### WHAT TO DO
Make an exact copy of the records, with the pictures left out.

** Start TASK DATA **

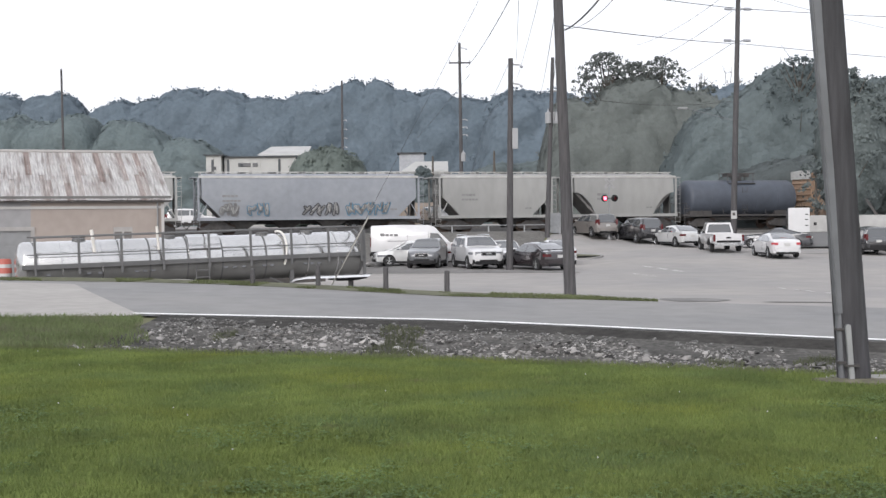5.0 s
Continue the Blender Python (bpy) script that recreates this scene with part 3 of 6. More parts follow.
def grime(seed, z1=2.1):
    """Dull streaks rising from the lower side."""
    def go(car, L, y):
        rng = random.Random(seed)
        q = []
        x = -L / 2 + 0.2
        while x < L / 2 - 0.4:
            w = rng.uniform(0.08, 0.4)
            if not 0.39 < (x + L / 2) / L < 0.65:
                q.append([(x, 1.12), (x + w, 1.12), (x + w * 0.8, 1.12 + (z1 - 1.1) * rng.uniform(0.1, 1)), (x + w * 0.2, 1.12 + (z1 - 1.1) * rng.uniform(0.1, 1))])
            x += w * rng.uniform(0.3, 1.1)
        tagged(decal("dirt_streak", car, q, y - 0.0015, PAINTS["grime"]), kind="stuff")
        q = []
        x = -L / 2 + 0.1
        while x < L / 2 - 1.2:
            w, top = rng.uniform(0.6, 1.5), 1.12 + (z1 - 0.9) * rng.uniform(0.35, 1)
            if not 0.33 < (x + L / 2) / L < 0.65:
                q.append([(x, 1.12), (x + w, 1.12), (x + w, top - 0.35), (x + w * 0.8, top - 0.05), (x + w * 0.45, top), (x + w * 0.15, top - 0.1), (x, top - 0.4)])
            x += w * rng.uniform(0.5, 0.9)
        tagged(decal("dirt_film", car, q, y - 0.0005, PAINTS["film"]), kind="stuff")
    return go


def big_tag(car, L, y):
    h = L / 2
    written(car, "TUCSON, MOST KURUPT", -h + 0.35, h - 0.15, 1.1, 2.62, y - 0.104, PAINTS["silver"], 0.14, "silver outline of the graffiti lettering")
    written(car, "TUCSON, MOST KURUPT", -h + 0.42, h - 0.22, 1.17, 2.54, y - 0.106, PAINTS["black"], 0.075, "black graffiti lettering along the whole side")
    shade = []
    for i in range(26):
        x = -h + 0.4 + i * (L - 0.8) / 26
        shade += stroke(rounded([(x, 1.15), (x + 0.25, 1.5 + 0.2 * math.sin(i * 2.1)), (x + 0.1, 2.0 + 0.2 * math.sin(i * 1.3))]), 0.16)
    tagged(decal("graffiti", car, shade, y - 0.1, PAINTS["grey"], "grey spray shading between the letters"), kind="stuff")
    for u0, u1, z0, z1 in ((-h + 1.1, -h + 4.7, 2.6, 4.1), (h * 0.34, h * 0.82, 2.75, 3.95)):
        decal("paint_patch", car, [[(u0, z0), (u1, z0), (u1, z1), (u0, z1)]], y - 0.002, PAINTS["buff"])
    q = []
    for k in range(4):
        for j in range(3):
            x, z = -0.09 * L + k * 1.0, 2.3 + j * 0.55
            z += 0.25
            q += stroke([(x, z), (x, z + 0.34), (x + 0.36, z + 0.36), (x + 0.4, z + 0.05)], 0.06) + stroke([(x + 0.1, z + 0.1), (x + 0.6, z + 0.06)], 0.07)
    decal("graffiti_line", car, q, y - 0.096, PAINTS["silver"])


def rust_panels(car, L, y):
    h = L / 2
    decal("side_panel", car, [[(-h + 0.1, 1.1), (-h + 1.75, 1.1), (-h + 1.75, 4.3), (-h + 0.1, 4.3)]], y - 0.001, RUSTLIGHT)
    decal("side_panel", car, [[(-h + 0.02 * L + 2.2, 2.4), (-h + 4.4, 2.4), (-h + 4.4, 3.9), (-h + 0.02 * L + 2.2, 3.9)]], y - 0.001, RUSTLIGHT)
    rng = random.Random(71)
    for i in range(6):
        x, wide = 1.9 + i * 0.78, rng.uniform(0.25, 0.5)
        q = [(x, 1.2), (x + wide, 1.2), (x + wide, rng.uniform(3.4, 4.15)), (x, rng.uniform(3.4, 4.15))]
        decal("worn_patch", car, [q], y - 0.001, PAINTS["film"] if i % 2 else PAINTS["grime"])
    q = []
    for i in range(16):
        x, z = rng.uniform(-1.4, h - 0.6), rng.uniform(1.4, 2.6)
        q += stroke([(x, z), (x + rng.uniform(-0.25, 0.25), z + rng.uniform(-0.2, 0.2))], 0.09)
    tagged(decal("scuff", car, q, y - 0.1, PAINTS["silver"]), kind="stuff")
    bars(car, 0.3, 2.7, [0.5, 0.4], 0.5, y - 0.09, "grey")


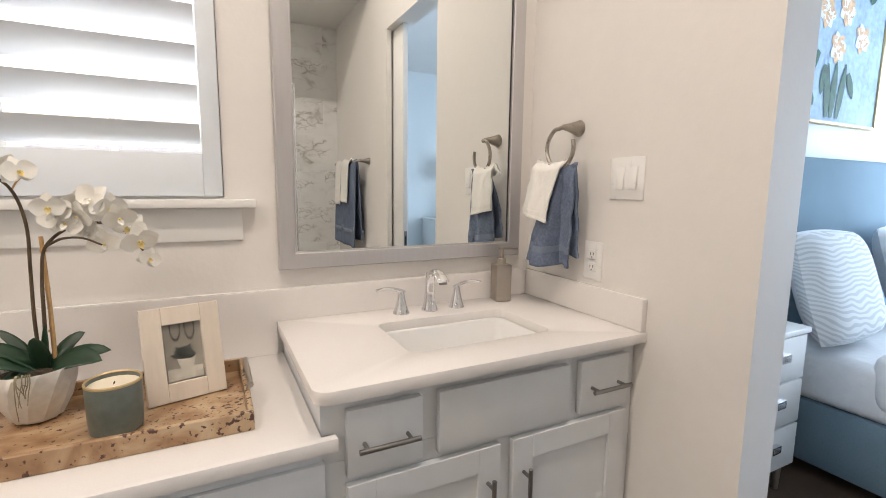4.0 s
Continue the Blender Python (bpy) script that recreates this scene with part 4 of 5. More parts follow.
# ---- shower fittings ----
def shower_fittings():
    x = -0.038
    h = thing("wall_shower", (x, -2.43, 1.93), "chrome shower head on a bent arm from the tiled wall", "shower")
    part("flange", lathe(bmesh.new(), [(0.028, 0), (0.026, 0.006), (0.012, 0.012)], (x, -2.43, 1.945), 24, m=Matrix.Rotation(radians(90), 4, "Y")), CHROME, h)
    part("arm", tube(bmesh.new(), smooth_path([(x, -2.43, 1.945), (x + 0.07, -2.43, 1.945), (x + 0.13, -2.43, 1.92), (x + 0.165, -2.43, 1.885)], 6), 0.0105), CHROME, h)
    part("head", lathe(bmesh.new(), [(0.0, 0.012), (0.012, 0.01), (0.016, -0.012), (0.042, -0.042), (0.046, -0.052), (0.042, -0.056), (0, -0.056)][::-1], (x + 0.17, -2.43, 1.88), 28,
                       m=Matrix.Rotation(radians(-35), 4, "Y")), CHROME, h)
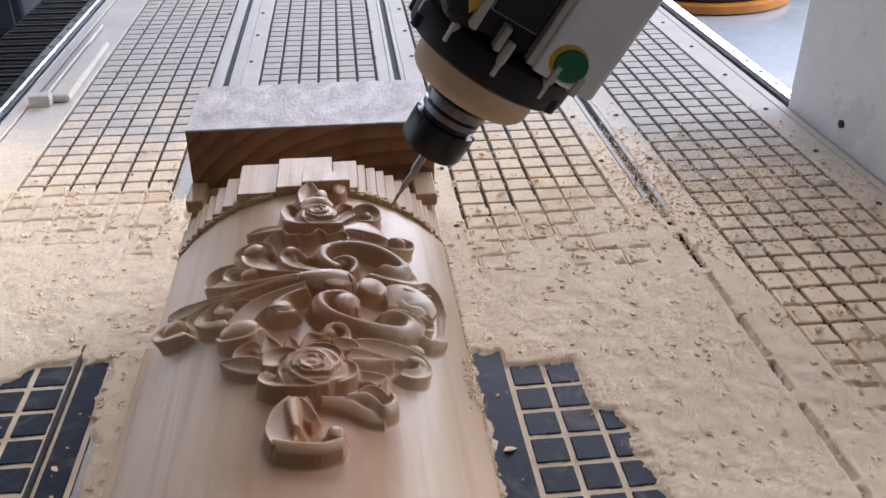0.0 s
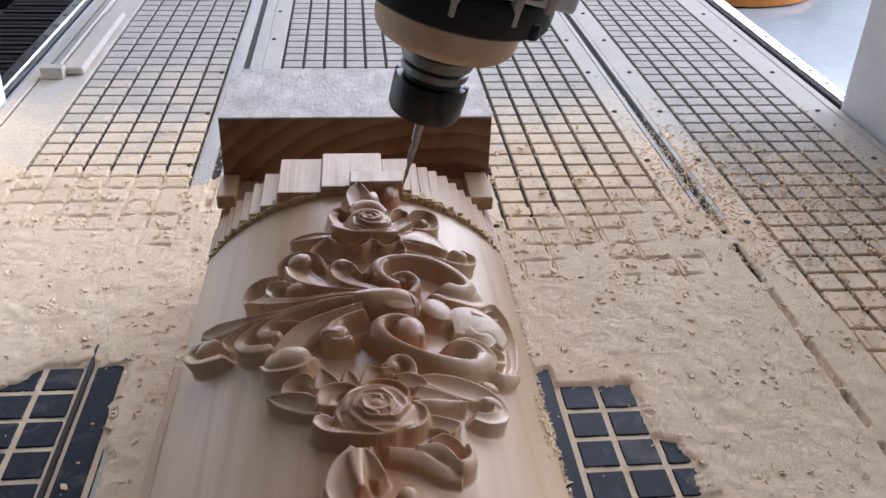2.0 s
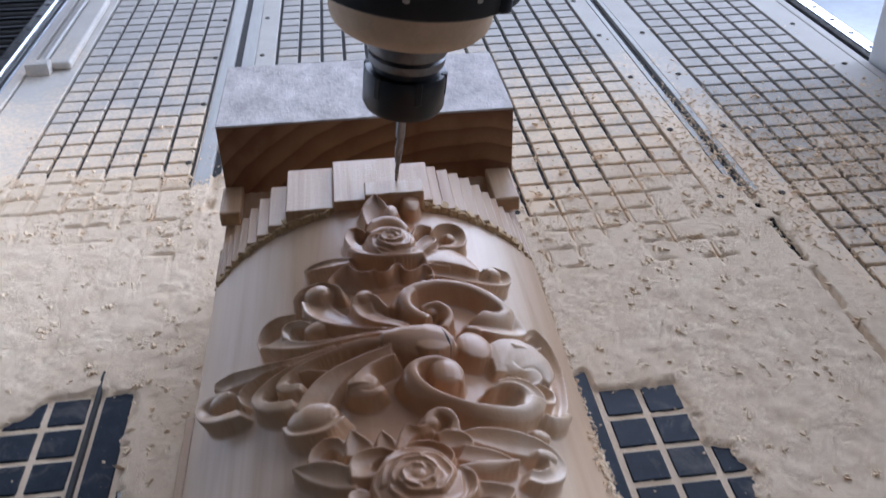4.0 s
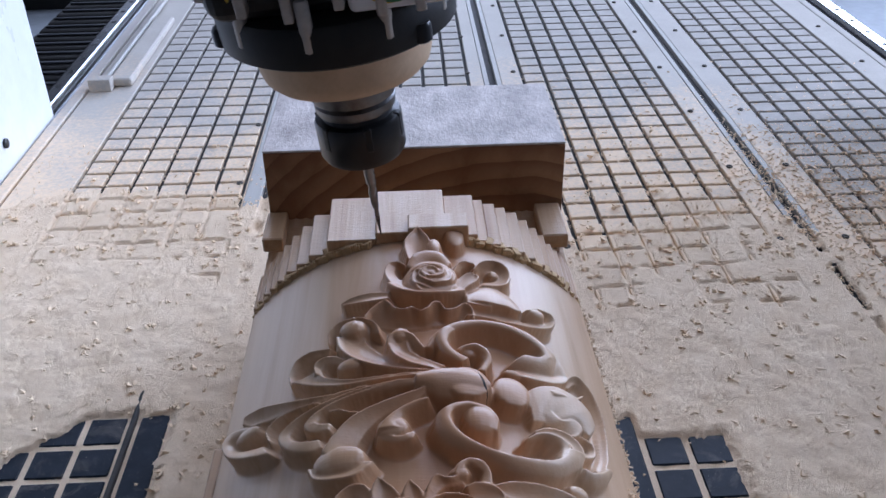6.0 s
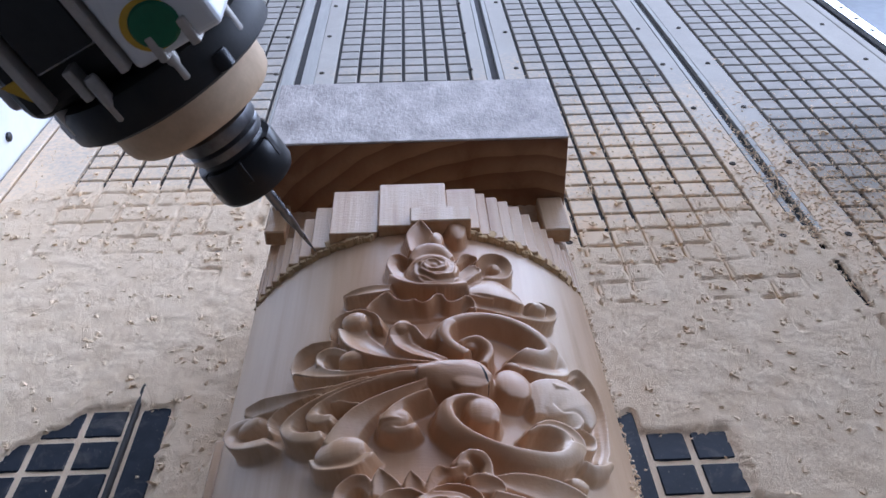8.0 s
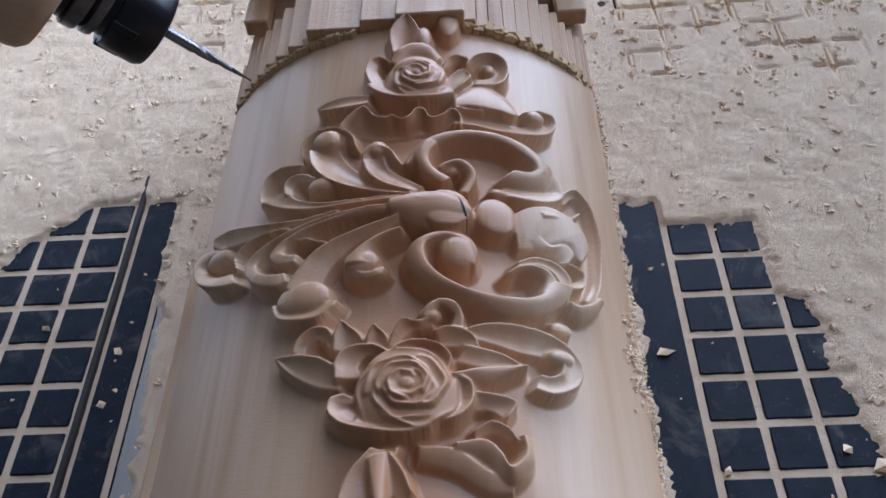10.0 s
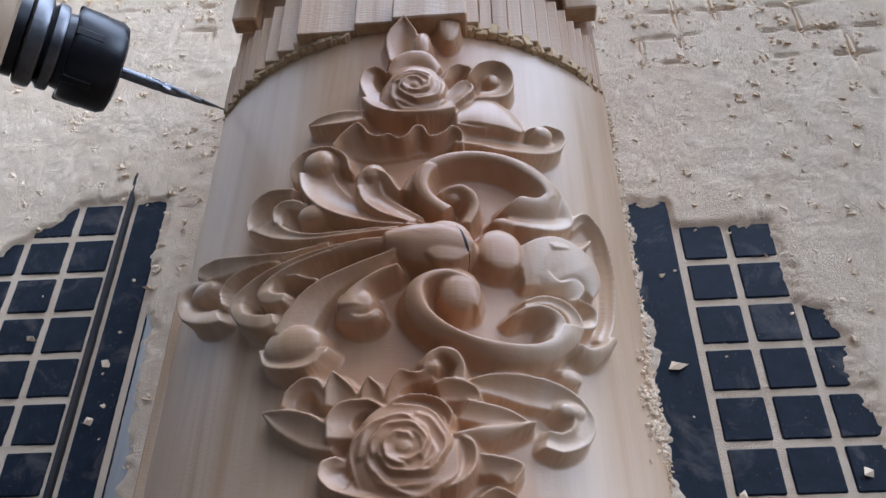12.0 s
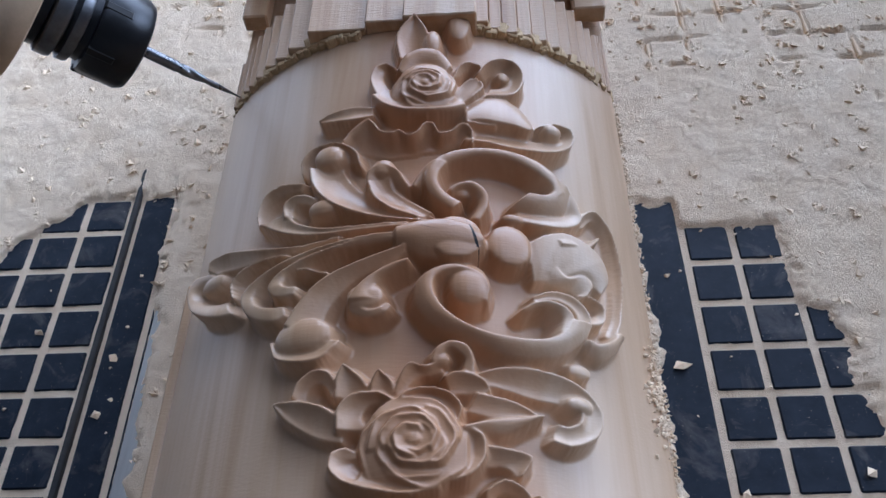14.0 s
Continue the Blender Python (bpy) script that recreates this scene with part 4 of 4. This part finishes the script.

** End TASK DATA **

### RIGHT ANSWER
5.0 s
Continue the Blender Python (bpy) script that recreates this scene with part 3 of 6. More parts follow.
def grime(seed, z1=2.1):
    """Dull streaks rising from the lower side."""
    def go(car, L, y):
        rng = random.Random(seed)
        q = []
        x = -L / 2 + 0.2
        while x < L / 2 - 0.4:
            w = rng.uniform(0.08, 0.4)
            if not 0.39 < (x + L / 2) / L < 0.65:
                q.append([(x, 1.12), (x + w, 1.12), (x + w * 0.8, 1.12 + (z1 - 1.1) * rng.uniform(0.1, 1)), (x + w * 0.2, 1.12 + (z1 - 1.1) * rng.uniform(0.1, 1))])
            x += w * rng.uniform(0.3, 1.1)
        tagged(decal("dirt_streak", car, q, y - 0.0015, PAINTS["grime"]), kind="stuff")
        q = []
        x = -L / 2 + 0.1
        while x < L / 2 - 1.2:
            w, top = rng.uniform(0.6, 1.5), 1.12 + (z1 - 0.9) * rng.uniform(0.35, 1)
            if not 0.33 < (x + L / 2) / L < 0.65:
                q.append([(x, 1.12), (x + w, 1.12), (x + w, top - 0.35), (x + w * 0.8, top - 0.05), (x + w * 0.45, top), (x + w * 0.15, top - 0.1), (x, top - 0.4)])
            x += w * rng.uniform(0.5, 0.9)
        tagged(decal("dirt_film", car, q, y - 0.0005, PAINTS["film"]), kind="stuff")
    return go


def big_tag(car, L, y):
    h = L / 2
    written(car, "TUCSON, MOST KURUPT", -h + 0.35, h - 0.15, 1.1, 2.62, y - 0.104, PAINTS["silver"], 0.14, "silver outline of the graffiti lettering")
    written(car, "TUCSON, MOST KURUPT", -h + 0.42, h - 0.22, 1.17, 2.54, y - 0.106, PAINTS["black"], 0.075, "black graffiti lettering along the whole side")
    shade = []
    for i in range(26):
        x = -h + 0.4 + i * (L - 0.8) / 26
        shade += stroke(rounded([(x, 1.15), (x + 0.25, 1.5 + 0.2 * math.sin(i * 2.1)), (x + 0.1, 2.0 + 0.2 * math.sin(i * 1.3))]), 0.16)
    tagged(decal("graffiti", car, shade, y - 0.1, PAINTS["grey"], "grey spray shading between the letters"), kind="stuff")
    for u0, u1, z0, z1 in ((-h + 1.1, -h + 4.7, 2.6, 4.1), (h * 0.34, h * 0.82, 2.75, 3.95)):
        decal("paint_patch", car, [[(u0, z0), (u1, z0), (u1, z1), (u0, z1)]], y - 0.002, PAINTS["buff"])
    q = []
    for k in range(4):
        for j in range(3):
            x, z = -0.09 * L + k * 1.0, 2.3 + j * 0.55
            z += 0.25
            q += stroke([(x, z), (x, z + 0.34), (x + 0.36, z + 0.36), (x + 0.4, z + 0.05)], 0.06) + stroke([(x + 0.1, z + 0.1), (x + 0.6, z + 0.06)], 0.07)
    decal("graffiti_line", car, q, y - 0.096, PAINTS["silver"])


def rust_panels(car, L, y):
    h = L / 2
    decal("side_panel", car, [[(-h + 0.1, 1.1), (-h + 1.75, 1.1), (-h + 1.75, 4.3), (-h + 0.1, 4.3)]], y - 0.001, RUSTLIGHT)
    decal("side_panel", car, [[(-h + 0.02 * L + 2.2, 2.4), (-h + 4.4, 2.4), (-h + 4.4, 3.9), (-h + 0.02 * L + 2.2, 3.9)]], y - 0.001, RUSTLIGHT)
    rng = random.Random(71)
    for i in range(6):
        x, wide = 1.9 + i * 0.78, rng.uniform(0.25, 0.5)
        q = [(x, 1.2), (x + wide, 1.2), (x + wide, rng.uniform(3.4, 4.15)), (x, rng.uniform(3.4, 4.15))]
        decal("worn_patch", car, [q], y - 0.001, PAINTS["film"] if i % 2 else PAINTS["grime"])
    q = []
    for i in range(16):
        x, z = rng.uniform(-1.4, h - 0.6), rng.uniform(1.4, 2.6)
        q += stroke([(x, z), (x + rng.uniform(-0.25, 0.25), z + rng.uniform(-0.2, 0.2))], 0.09)
    tagged(decal("scuff", car, q, y - 0.1, PAINTS["silver"]), kind="stuff")
    bars(car, 0.3, 2.7, [0.5, 0.4], 0.5, y - 0.09, "grey")


4.0 s
Continue the Blender Python (bpy) script that recreates this scene with part 4 of 5. More parts follow.
# ---- shower fittings ----
def shower_fittings():
    x = -0.038
    h = thing("wall_shower", (x, -2.43, 1.93), "chrome shower head on a bent arm from the tiled wall", "shower")
    part("flange", lathe(bmesh.new(), [(0.028, 0), (0.026, 0.006), (0.012, 0.012)], (x, -2.43, 1.945), 24, m=Matrix.Rotation(radians(90), 4, "Y")), CHROME, h)
    part("arm", tube(bmesh.new(), smooth_path([(x, -2.43, 1.945), (x + 0.07, -2.43, 1.945), (x + 0.13, -2.43, 1.92), (x + 0.165, -2.43, 1.885)], 6), 0.0105), CHROME, h)
    part("head", lathe(bmesh.new(), [(0.0, 0.012), (0.012, 0.01), (0.016, -0.012), (0.042, -0.042), (0.046, -0.052), (0.042, -0.056), (0, -0.056)][::-1], (x + 0.17, -2.43, 1.88), 28,
                       m=Matrix.Rotation(radians(-35), 4, "Y")), CHROME, h)
0.0 s
2.0 s
4.0 s
6.0 s
8.0 s
10.0 s
12.0 s
14.0 s
Continue the Blender Python (bpy) script that recreates this scene with part 4 of 4. This part finishes the script.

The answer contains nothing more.